Just like you and me.
It reminds me of a story I heard long ago. I’ll butcher the retelling of it, but it goes something like this:
An old man’s son broke his leg. The townspeople said he was cursed.
War broke out. The son couldn’t fight because of his leg, so he stayed home while all of the other men went to battle, many of whom never returned. The townspeople said the man was blessed.
The man’s horse ran away. The townspeople said he was cursed.
The horse ended up finding a herd of wild horses, which followed the horse back to the man’s house. The townspeople said he was blessed.
The story continues, the labels of blessing and curses alternating throughout. This story resonates deep because I long to put a label on things: my new job is good, getting divorced is bad. But life doesn’t operate so succinctly with “good” or “bad” labels for everything, for even with Joseph, the things we would quickly label as bad, God deemed good. Stop and reread that.

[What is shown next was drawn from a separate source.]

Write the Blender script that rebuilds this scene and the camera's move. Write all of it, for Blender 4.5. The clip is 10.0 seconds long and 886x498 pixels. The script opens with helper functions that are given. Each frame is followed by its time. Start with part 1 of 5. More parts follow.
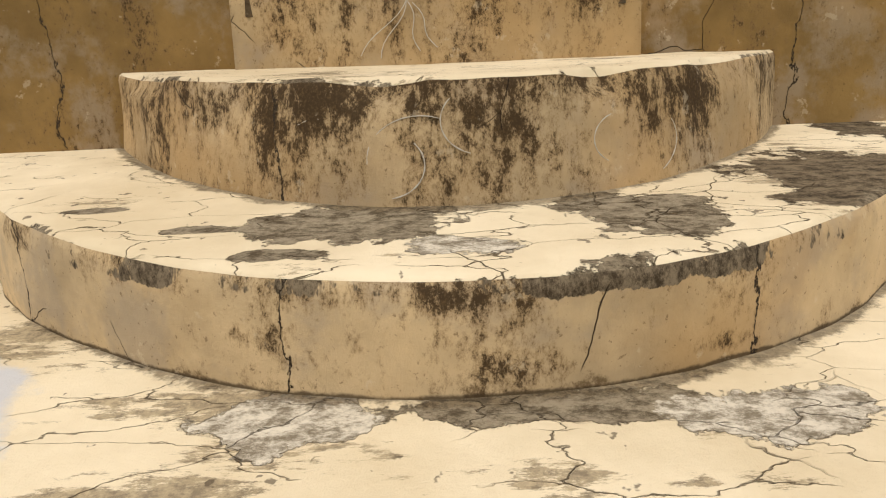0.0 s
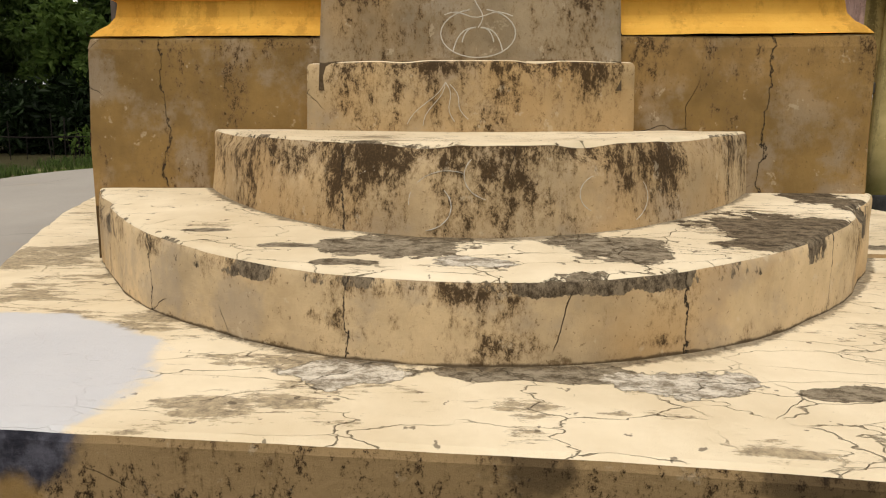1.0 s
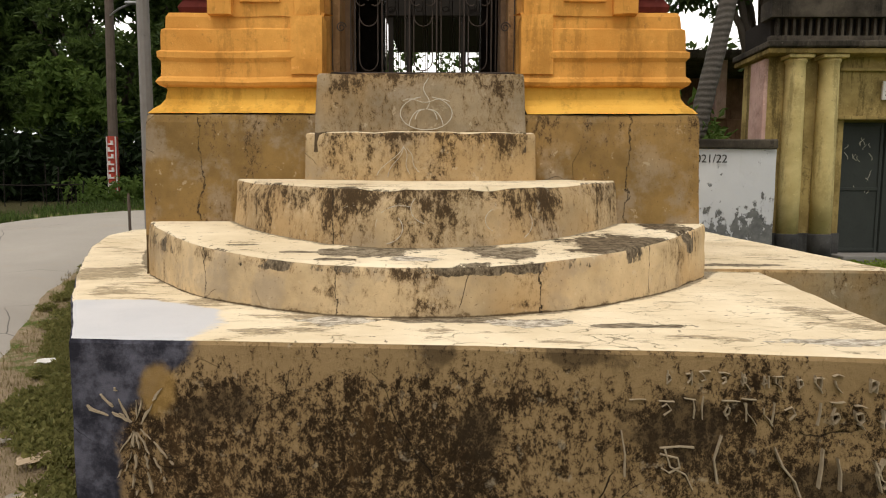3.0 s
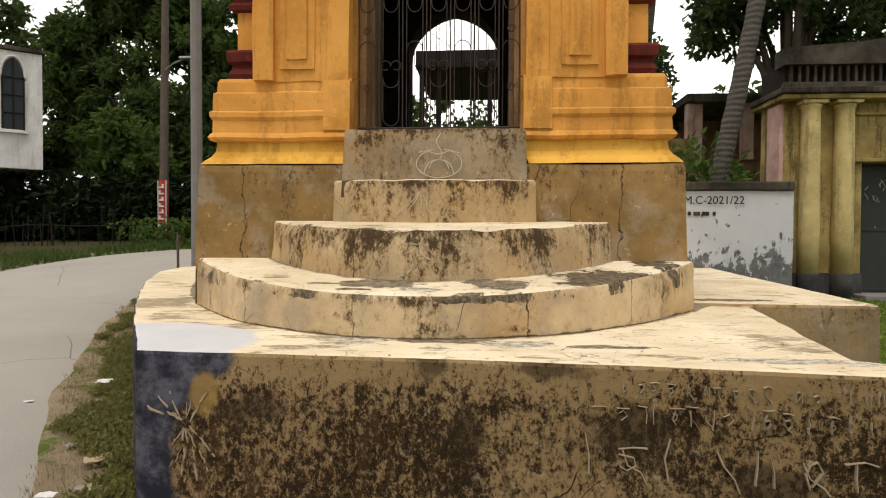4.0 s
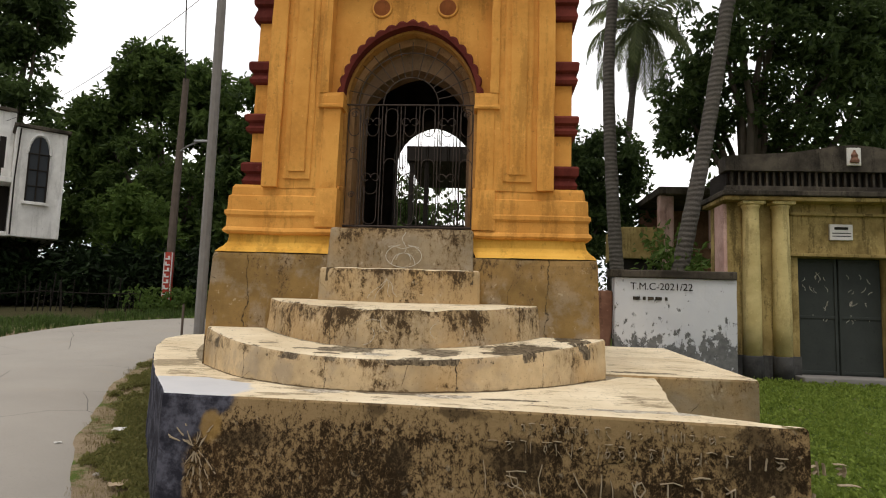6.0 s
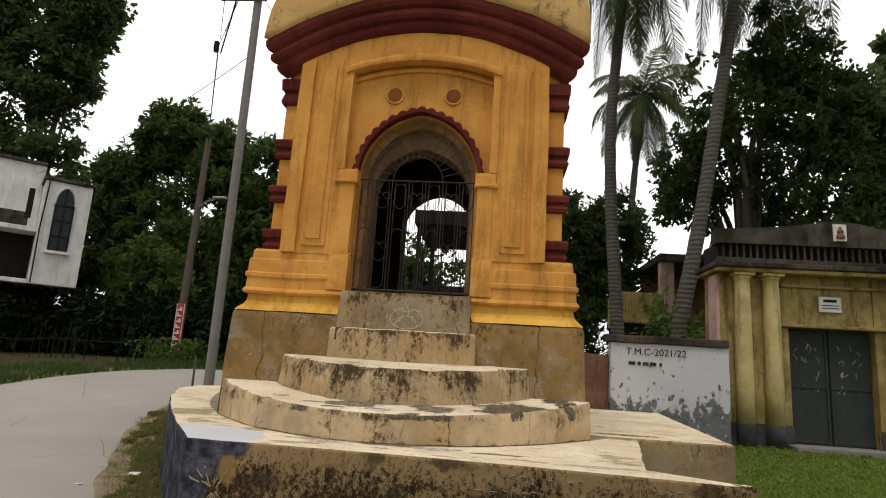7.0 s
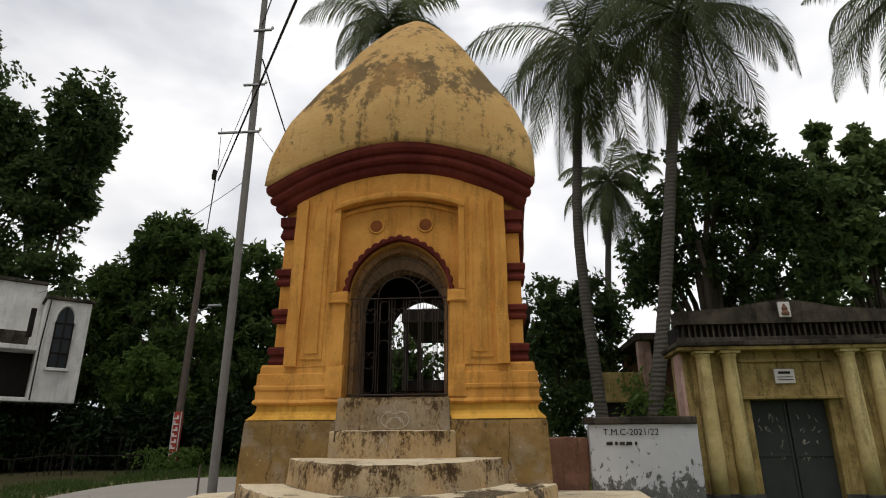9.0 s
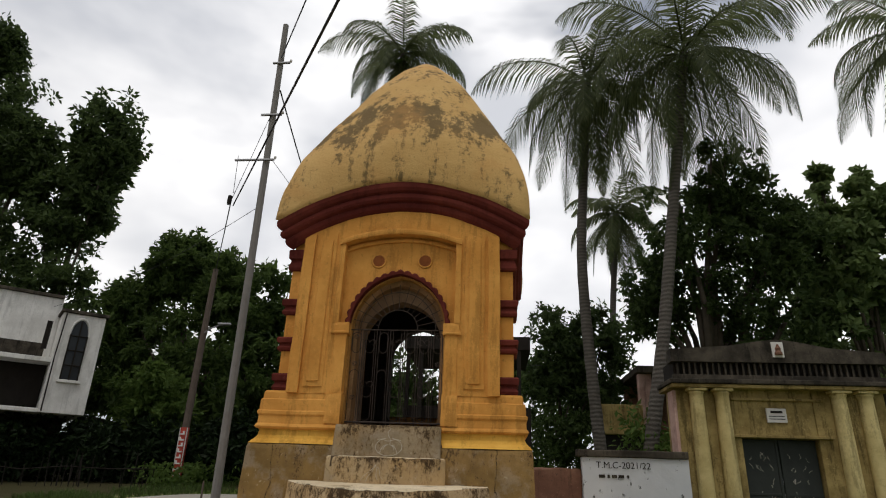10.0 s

The things we would quickly label as bad, God deemed good.
I think Joseph would have done himself in if he spent all of his time trying to figure out the label to each situation he found himself in. Rather than deciding which points had “bad” stamped across them, he remained faithful.
Again: he remained faithful in the good times and bad, which perhaps were one in the same, or more accurately, intricately woven together. If you’re familiar with Joseph’s story, you know he ultimately saved his family’s life when he provided for them during the years of famine. But even Joseph knew that wouldn’t have been possible had it not been for God’s presence with him AND for the times we so quickly want to write a bold “BAD” by: jail, slavery, false allegations, betrayal and more.

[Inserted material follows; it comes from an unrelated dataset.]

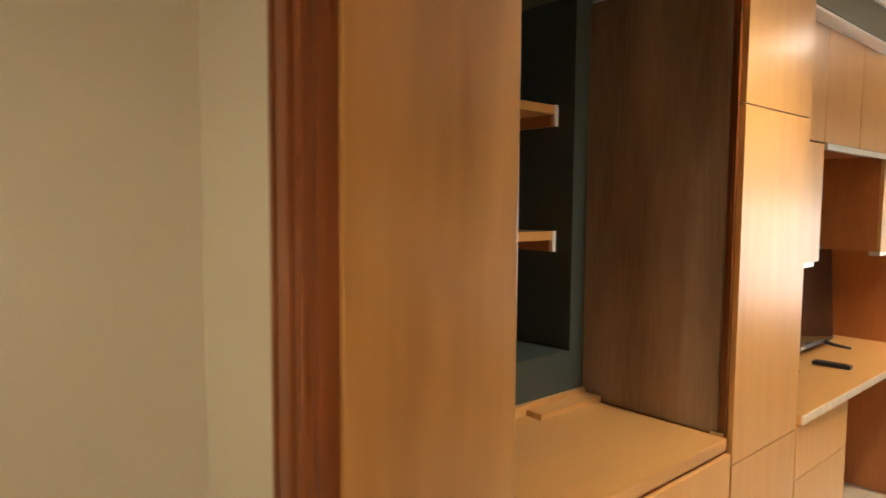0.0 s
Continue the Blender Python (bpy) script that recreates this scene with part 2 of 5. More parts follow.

We, like Joseph, don’t have the luxury of seeing the commentaries that go along with our stories, those God-eye views that us non-gods can’t possess.
I imagine this means something different to all of us. To me, it paints pictures with grays rather than mere blacks and whites. It means the challenge to recognize that crazy hard times can bring something crazy good, even if the crazy good is a refining of our outlook, our thinking, or our very souls.
One truth I’ve recently discovered lends itself strongly to this life without commentary attitude, this ceasing to label and instead living faithfully. It’s highly personal and isn’t the point of this blog, but I’ll share it just as an example. You know I’m going through an ugly divorce, a situation I long to put a big BAD across the file tab. But even in this “bad,” here’s my reality: it took getting divorced to know how deeply I am loved. I ask you: could you label that as BAD? Me, neither.
So I’m taking the Joseph challenge and am trying to stop with the labels, the Stacy-determinations of if God is for me or against me, and instead I want to remain faithful and trust His goodness. Always.